Moreover, public prosecutor Takçı charged İpek, the Justice Ministry’s number two, with five counts because he had no judicial role in a criminal investigation yet decided to interfere in an ongoing criminal probe, threatened the prosecutors, conveyed the wrong information about the identity of the intelligence officers who were accompanying the truck and informed his superiors about a confidential investigation. The charges included covering up criminal evidence, aiding and abetting criminals, abuse of power, breach of confidentiality and threatening a public official, under Articles 257(1), 281(1,2) 283(1,2), 285(1) and 106(1) of the TCK.
As a result, İpek was listed as a suspect, and his case was referred to the Supreme Board of Judges and Prosecutors (HSYK) for prosecution under Law No. 6087, which requires special procedures for the criminal prosecution of the Justice Ministry undersecretary, who is also a member of the HSYK.
The criminal probe into Justice Minister Bozdağ, who is also listed as a suspect in the illegal arms shipment case along with other officials, was separated by prosecutor Takçı. The prosecution of a Cabinet minister requires separate procedures in the Turkish Parliament and as such, a summary of proceedings against him with case file No. 2014/54 was sent to Parliament for review. Parliament sets up a commission to investigate the facts after a vote is secured in the plenary, and the case may later be referred to the Constitutional Court for trial if the commission gives the green light to the prosecution.
Both Bozdağ and İpek were saved from legal troubles when the Erdoğan government hastily pushed legislation through Parliament to reshape the HSYK, the judicial council that decides on promotions, assignments and disciplinary proceedings for judges and prosecutors. With control of the judicial council in government hands, prosecutors Bağrıyanık and Takçı were reassigned to other posts and later dismissed and jailed on fabricated charges of revealing state secrets as well as espionage. The criminal investigations they launched into Islamist officials for aiding and abetting al-Qaeda were dropped, and the paperwork concerning the illegal arms shipments was classified and a blanket media gag order was obtained for the publication of any materials with respect to this incident.
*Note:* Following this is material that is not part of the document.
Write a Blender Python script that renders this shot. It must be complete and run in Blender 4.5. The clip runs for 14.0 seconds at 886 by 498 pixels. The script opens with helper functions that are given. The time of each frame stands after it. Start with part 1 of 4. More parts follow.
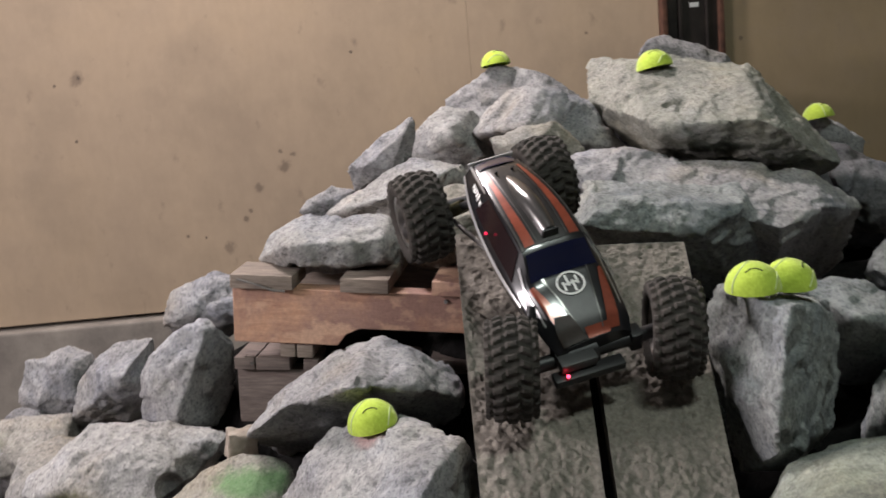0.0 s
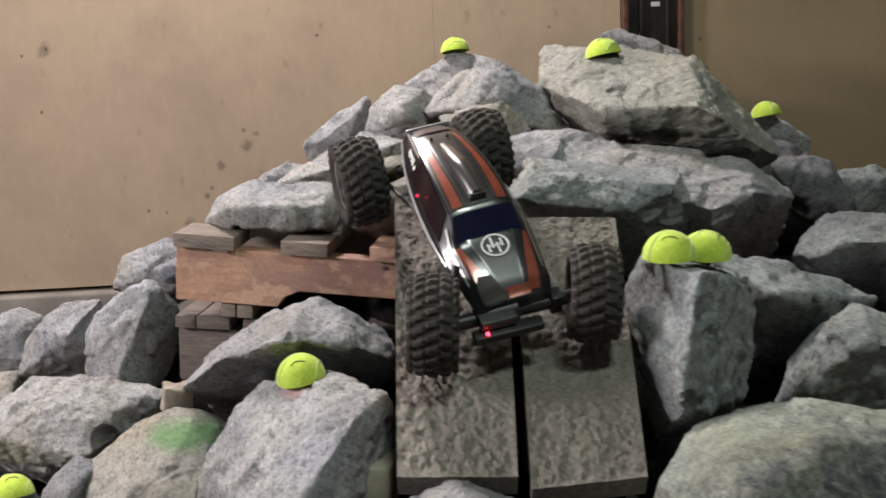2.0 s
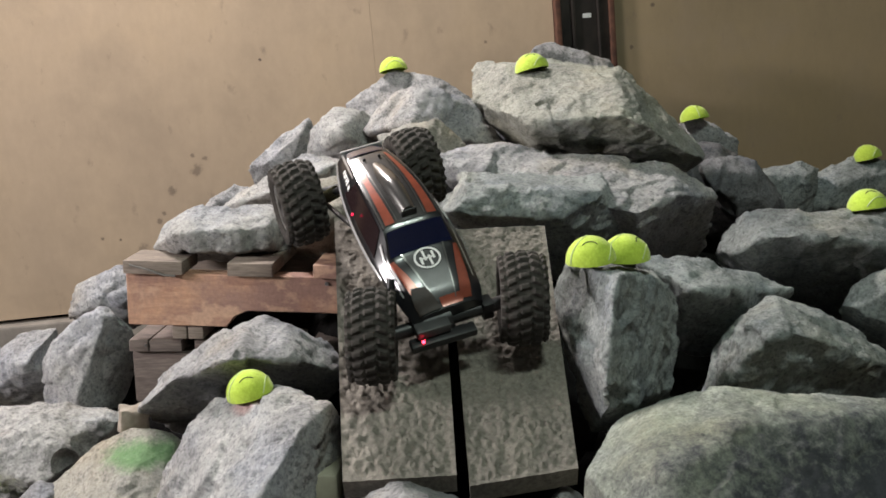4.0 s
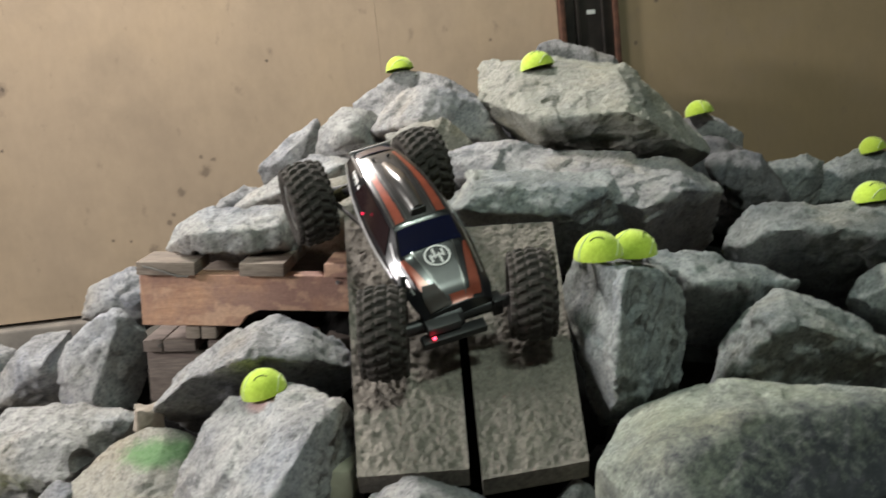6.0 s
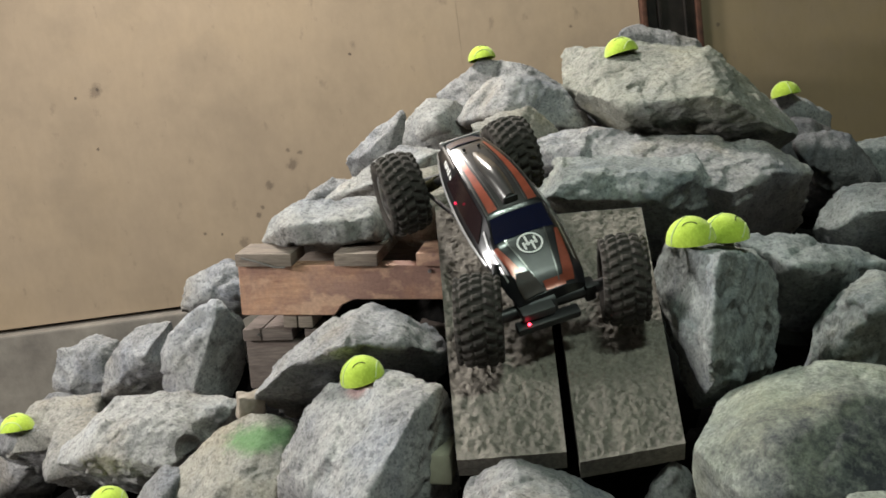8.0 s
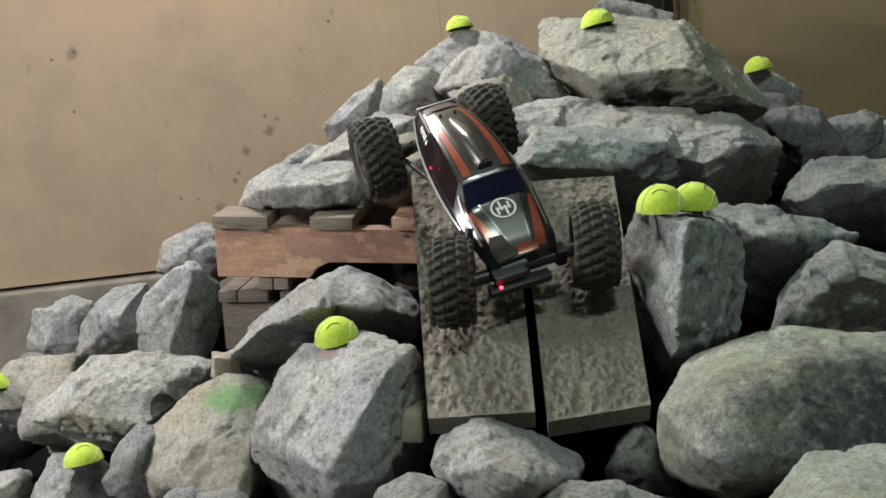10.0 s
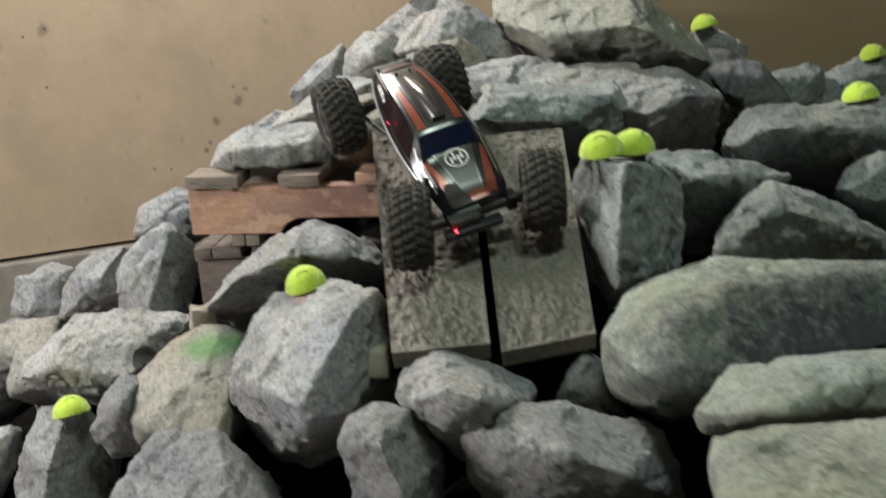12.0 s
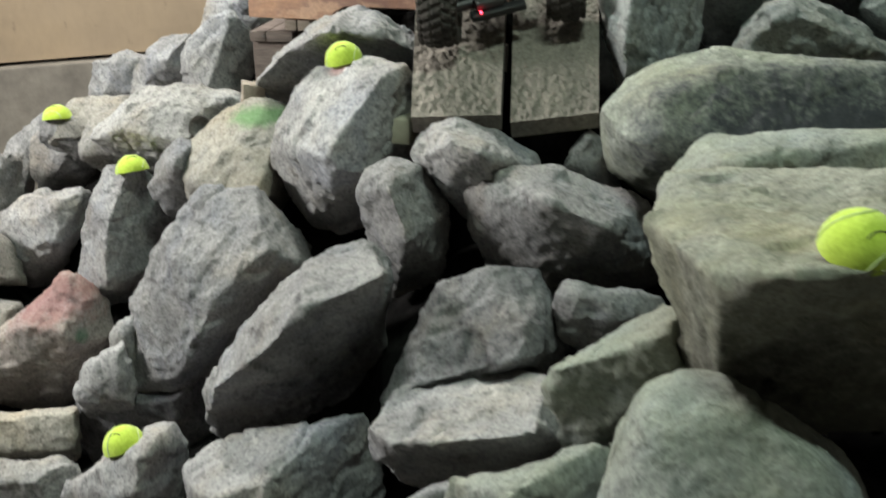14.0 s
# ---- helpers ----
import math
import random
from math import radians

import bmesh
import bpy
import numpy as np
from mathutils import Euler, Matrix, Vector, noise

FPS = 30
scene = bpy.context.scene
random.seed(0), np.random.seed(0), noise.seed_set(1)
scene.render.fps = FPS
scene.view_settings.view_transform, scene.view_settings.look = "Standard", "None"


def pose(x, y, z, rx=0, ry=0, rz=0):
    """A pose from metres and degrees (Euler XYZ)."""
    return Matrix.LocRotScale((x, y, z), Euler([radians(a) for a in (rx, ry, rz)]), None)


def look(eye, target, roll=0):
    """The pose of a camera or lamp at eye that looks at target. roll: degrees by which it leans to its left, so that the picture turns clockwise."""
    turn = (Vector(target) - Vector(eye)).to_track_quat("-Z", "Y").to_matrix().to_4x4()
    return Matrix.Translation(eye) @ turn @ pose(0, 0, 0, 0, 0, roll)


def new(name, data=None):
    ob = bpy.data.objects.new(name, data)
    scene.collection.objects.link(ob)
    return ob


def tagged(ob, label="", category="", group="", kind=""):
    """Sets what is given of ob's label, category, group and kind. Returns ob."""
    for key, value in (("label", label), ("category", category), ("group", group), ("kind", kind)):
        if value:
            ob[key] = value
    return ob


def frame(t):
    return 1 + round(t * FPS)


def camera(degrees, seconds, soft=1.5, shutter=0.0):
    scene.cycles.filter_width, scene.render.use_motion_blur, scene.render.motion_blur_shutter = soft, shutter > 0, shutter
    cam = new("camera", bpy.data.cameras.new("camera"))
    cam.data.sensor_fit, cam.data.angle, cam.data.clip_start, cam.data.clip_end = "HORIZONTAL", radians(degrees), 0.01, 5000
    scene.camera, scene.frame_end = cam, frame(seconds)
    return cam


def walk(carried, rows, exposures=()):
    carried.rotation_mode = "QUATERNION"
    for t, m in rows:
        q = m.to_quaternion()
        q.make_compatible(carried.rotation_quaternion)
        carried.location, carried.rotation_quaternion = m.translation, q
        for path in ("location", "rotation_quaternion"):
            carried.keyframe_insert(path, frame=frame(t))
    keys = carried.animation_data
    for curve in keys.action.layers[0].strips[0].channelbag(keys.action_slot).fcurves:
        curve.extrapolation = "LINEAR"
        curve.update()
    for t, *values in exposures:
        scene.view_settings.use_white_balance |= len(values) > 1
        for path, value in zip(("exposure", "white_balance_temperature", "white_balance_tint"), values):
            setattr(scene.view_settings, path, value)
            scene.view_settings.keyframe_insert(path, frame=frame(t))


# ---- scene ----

The government’s public claim was that the truck was carrying humanitarian aid to Turkmens in Syria, which did not sound credible given the fact that they were in a panic and scrambled to stop the search of the container in the trailer. The MIT agents, asked by government investigators to testify against the sacked prosecutors, even declined to do so after the government refused to allow them to give their statements. The original criminal probe against the MIT agents who escorted the truck was dropped after the removal of the lead prosecutors in the case.